Koning Boudewijn komt op bezoek in de papschool van Urbanus en iedereen moet zijn beste beentje voorzetten van Meester Kweeper. Wanneer de Koning aankomt stelt hij vragen aan de leerlingen maar allemaal gaan ze de mist in. Enkel Urbanus kan nog de eer van de klas redden en met een beetje hulp lukt het ook. De Koning maakt dan ook een belofte. Als Urbanus zijn papschooldiploma haalt tegen het einde van het jaar krijgt hij als beloning een chocoladefabriek cadeau.
Natuurlijk zijn zijn klasgenootjes allemaal super jaloers en in plaats van Urbanus te helpen doen ze er alles aan om hem te dwarsbomen. Zo krijgen ze het idee om mollen te kweken en die massaal los te laten onder het schoolgebouw. Wanneer de mollen hun werk gedaan hebben krijgt de meester evenwichtsstoringen waardoor hij geen les meer kan geven. Gelukkig kan Urbanus het gebouw stabiliseren en zo voorlopig zijn diploma redden. De klasgenoten zijn woedend en gaan over tot een drastische methode. Ze kunnen de hand leggen op pershingpoeder om de school op te blazen. Amedee de vlieg heeft het doorzien maar niemand kan voorkomen dat enkele ogenblikken later de school volledig de lucht in gaat. Weer komt Urbanus met de oplossing door een noodschooltje te bouwen waarin les kan gegeven worden. Voorlopig is zijn diploma weer gered maar omdat het schooltje van hout is besluiten de andere leerlingen om het in brand te steken.

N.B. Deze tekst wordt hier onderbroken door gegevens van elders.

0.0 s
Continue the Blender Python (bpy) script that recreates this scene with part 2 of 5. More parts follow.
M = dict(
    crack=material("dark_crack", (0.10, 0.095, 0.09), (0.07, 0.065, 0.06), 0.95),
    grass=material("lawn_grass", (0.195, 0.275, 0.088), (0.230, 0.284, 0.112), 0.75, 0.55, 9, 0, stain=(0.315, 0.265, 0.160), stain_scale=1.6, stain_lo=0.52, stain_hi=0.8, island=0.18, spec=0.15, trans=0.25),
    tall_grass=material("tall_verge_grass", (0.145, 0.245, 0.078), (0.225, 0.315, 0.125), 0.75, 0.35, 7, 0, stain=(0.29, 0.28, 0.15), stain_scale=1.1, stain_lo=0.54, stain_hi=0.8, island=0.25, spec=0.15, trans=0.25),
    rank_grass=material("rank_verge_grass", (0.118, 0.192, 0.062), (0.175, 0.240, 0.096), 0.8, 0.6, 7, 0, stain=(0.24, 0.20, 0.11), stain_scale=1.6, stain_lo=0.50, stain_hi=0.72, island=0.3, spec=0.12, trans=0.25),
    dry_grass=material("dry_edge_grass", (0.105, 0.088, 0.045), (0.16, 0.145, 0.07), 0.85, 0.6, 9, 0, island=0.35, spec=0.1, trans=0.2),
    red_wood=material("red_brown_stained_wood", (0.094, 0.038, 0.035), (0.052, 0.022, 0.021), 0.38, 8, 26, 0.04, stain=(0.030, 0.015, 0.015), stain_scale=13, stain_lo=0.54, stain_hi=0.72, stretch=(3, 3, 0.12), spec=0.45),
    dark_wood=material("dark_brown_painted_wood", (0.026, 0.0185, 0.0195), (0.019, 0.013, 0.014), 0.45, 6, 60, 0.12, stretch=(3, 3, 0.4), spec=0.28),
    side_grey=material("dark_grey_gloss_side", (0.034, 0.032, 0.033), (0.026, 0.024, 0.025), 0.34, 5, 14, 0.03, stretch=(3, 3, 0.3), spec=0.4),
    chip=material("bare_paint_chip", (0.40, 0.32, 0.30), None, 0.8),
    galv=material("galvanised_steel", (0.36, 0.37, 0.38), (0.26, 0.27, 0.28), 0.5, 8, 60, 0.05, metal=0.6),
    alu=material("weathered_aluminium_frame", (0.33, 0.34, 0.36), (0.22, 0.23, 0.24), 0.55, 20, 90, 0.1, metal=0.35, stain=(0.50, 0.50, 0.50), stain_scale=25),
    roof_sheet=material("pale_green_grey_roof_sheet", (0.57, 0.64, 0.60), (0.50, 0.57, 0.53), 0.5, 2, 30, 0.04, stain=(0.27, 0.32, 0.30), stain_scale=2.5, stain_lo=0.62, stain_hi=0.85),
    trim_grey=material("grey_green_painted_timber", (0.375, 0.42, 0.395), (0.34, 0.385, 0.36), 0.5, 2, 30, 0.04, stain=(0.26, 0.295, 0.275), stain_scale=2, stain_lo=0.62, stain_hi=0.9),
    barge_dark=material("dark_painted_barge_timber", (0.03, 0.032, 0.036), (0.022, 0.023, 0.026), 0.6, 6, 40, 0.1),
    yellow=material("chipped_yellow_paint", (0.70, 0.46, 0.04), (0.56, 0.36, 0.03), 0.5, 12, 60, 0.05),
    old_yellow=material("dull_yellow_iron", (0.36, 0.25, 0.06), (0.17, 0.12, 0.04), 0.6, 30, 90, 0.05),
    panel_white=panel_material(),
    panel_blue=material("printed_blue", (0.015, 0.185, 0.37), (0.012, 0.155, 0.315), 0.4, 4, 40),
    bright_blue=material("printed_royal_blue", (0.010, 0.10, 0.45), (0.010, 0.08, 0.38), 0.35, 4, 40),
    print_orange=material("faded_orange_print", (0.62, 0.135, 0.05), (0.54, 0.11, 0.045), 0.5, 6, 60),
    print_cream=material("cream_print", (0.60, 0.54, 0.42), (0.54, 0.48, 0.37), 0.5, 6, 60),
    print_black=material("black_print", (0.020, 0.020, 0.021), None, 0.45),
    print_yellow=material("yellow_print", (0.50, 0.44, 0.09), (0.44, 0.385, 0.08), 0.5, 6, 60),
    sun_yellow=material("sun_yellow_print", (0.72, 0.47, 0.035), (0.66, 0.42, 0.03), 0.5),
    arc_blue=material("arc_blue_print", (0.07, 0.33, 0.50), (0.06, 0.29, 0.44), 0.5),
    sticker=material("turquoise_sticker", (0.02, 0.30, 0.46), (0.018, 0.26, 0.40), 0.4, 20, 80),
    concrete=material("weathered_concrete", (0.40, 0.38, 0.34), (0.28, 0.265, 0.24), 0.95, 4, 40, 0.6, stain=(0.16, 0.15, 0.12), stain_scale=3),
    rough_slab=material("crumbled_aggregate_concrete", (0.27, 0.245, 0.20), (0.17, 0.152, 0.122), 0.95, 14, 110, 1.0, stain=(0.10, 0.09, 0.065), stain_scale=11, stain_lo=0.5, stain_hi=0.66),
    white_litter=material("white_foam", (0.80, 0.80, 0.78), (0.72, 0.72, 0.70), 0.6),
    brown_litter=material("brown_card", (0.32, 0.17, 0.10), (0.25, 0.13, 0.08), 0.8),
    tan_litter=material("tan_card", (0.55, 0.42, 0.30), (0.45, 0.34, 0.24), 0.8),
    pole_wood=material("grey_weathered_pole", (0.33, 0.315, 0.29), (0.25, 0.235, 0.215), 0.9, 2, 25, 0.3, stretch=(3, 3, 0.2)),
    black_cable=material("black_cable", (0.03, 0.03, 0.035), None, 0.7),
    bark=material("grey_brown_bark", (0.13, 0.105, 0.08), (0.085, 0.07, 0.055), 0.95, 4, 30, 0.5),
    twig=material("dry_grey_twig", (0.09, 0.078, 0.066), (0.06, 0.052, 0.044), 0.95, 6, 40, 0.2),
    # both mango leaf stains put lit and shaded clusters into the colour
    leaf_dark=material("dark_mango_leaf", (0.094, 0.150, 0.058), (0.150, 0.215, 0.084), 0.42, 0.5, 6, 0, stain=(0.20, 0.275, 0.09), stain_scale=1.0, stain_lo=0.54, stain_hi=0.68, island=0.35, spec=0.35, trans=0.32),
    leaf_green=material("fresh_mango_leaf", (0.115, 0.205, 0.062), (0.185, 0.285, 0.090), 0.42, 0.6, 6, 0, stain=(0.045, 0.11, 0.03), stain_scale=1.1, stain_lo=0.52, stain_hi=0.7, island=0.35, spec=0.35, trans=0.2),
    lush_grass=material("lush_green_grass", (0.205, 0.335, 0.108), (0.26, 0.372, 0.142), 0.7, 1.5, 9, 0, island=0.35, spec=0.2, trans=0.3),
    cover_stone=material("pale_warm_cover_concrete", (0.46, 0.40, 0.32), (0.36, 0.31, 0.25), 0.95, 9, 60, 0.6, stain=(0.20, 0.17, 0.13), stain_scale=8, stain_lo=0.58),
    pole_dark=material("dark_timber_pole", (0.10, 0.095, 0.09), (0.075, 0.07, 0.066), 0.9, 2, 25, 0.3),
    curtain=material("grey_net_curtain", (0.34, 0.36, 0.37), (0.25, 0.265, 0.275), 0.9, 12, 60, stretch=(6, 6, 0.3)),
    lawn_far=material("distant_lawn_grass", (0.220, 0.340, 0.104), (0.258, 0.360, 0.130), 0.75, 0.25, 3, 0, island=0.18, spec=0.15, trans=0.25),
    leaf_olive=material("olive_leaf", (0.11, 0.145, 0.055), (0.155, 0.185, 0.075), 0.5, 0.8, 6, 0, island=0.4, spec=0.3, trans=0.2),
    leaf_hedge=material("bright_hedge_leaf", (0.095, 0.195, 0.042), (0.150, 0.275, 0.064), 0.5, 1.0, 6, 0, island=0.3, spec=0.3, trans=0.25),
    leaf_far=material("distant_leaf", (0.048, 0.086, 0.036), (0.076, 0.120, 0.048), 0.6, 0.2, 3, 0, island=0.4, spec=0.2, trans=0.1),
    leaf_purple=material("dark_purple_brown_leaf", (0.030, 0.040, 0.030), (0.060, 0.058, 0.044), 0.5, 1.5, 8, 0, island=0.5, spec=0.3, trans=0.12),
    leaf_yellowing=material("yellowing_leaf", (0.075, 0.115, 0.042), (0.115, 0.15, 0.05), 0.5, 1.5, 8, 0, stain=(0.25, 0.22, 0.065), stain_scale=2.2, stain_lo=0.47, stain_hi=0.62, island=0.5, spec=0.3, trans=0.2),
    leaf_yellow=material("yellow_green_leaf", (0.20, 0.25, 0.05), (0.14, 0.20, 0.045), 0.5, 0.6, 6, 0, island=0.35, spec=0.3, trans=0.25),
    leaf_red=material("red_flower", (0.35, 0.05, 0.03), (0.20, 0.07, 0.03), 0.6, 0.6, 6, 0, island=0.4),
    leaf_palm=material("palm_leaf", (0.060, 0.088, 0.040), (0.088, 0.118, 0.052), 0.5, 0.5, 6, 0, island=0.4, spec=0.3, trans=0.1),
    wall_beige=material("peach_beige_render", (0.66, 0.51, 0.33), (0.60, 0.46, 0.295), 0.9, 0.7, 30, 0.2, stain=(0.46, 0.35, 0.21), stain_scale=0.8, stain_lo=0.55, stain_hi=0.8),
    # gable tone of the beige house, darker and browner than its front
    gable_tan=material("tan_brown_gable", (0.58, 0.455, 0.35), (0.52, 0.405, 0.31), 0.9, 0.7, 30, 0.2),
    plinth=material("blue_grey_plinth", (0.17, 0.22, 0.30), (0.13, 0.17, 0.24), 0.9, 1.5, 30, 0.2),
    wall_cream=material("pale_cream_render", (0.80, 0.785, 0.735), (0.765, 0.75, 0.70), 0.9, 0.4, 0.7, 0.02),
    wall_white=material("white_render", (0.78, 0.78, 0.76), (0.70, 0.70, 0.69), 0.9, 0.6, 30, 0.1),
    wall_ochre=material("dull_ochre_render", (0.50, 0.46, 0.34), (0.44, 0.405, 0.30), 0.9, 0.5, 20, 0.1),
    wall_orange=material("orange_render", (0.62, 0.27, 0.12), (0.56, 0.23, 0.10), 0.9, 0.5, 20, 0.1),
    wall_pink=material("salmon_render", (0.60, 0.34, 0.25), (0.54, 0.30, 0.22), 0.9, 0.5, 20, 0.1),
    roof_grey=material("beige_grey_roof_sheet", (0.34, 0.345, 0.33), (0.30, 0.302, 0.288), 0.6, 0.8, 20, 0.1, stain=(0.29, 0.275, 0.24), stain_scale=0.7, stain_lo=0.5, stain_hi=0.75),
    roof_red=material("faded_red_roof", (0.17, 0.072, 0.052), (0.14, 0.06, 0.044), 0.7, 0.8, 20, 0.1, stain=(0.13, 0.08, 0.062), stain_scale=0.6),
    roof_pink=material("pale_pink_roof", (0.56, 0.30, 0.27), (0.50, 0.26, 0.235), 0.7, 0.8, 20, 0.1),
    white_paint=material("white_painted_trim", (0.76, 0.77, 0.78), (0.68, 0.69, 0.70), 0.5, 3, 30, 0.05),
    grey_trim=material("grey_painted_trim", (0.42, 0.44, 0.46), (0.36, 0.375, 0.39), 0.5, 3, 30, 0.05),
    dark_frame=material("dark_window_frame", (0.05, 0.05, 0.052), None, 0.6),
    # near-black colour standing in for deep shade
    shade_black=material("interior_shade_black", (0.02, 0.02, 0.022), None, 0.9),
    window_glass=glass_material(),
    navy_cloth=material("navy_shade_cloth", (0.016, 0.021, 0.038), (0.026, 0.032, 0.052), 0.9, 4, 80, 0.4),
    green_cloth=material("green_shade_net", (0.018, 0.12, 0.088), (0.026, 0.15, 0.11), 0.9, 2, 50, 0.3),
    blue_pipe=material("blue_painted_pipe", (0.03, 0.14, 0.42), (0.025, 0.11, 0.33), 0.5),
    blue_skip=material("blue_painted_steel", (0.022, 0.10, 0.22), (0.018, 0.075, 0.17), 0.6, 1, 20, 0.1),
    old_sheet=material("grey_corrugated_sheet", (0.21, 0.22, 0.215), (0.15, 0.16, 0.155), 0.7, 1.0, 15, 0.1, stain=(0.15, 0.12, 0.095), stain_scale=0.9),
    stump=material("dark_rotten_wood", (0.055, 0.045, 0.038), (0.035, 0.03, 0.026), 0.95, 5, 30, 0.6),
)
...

Nu ook deze school verloren is komt zij chocoladefabriek terug in gevaar.
Urbanus is er depressief van geworden maar dan heeft hij de ultieme oplossing. Hij verhuurt zijn slaapkamer aan de school waardoor hij in afwachting van de wederopbouw van de school toch les kan krijgen. De rest van het schooljaar verloopt zonder problemen en Urbanus haalt het tot aan de examens. Heel het jaar had hij het plan om Amedee te doen studeren om hem dan op de dag van het examen alles voor te zeggen. Bijna loopt het mis maar door een stom toeval krijgt Urbanus met de hakken over de sloot toch zijn einddiploma. Fier gaat hij naar de Koning om zijn prijs op te eisen. Urbanus zou Urbanus niet zijn mocht hij natuurlijk geen domme dingen doen. Hij doet zich onmiddellijk tegoed aan al de chocoladelekkernijen waardoor hij ziek wordt en in de verpakkingsmachine valt.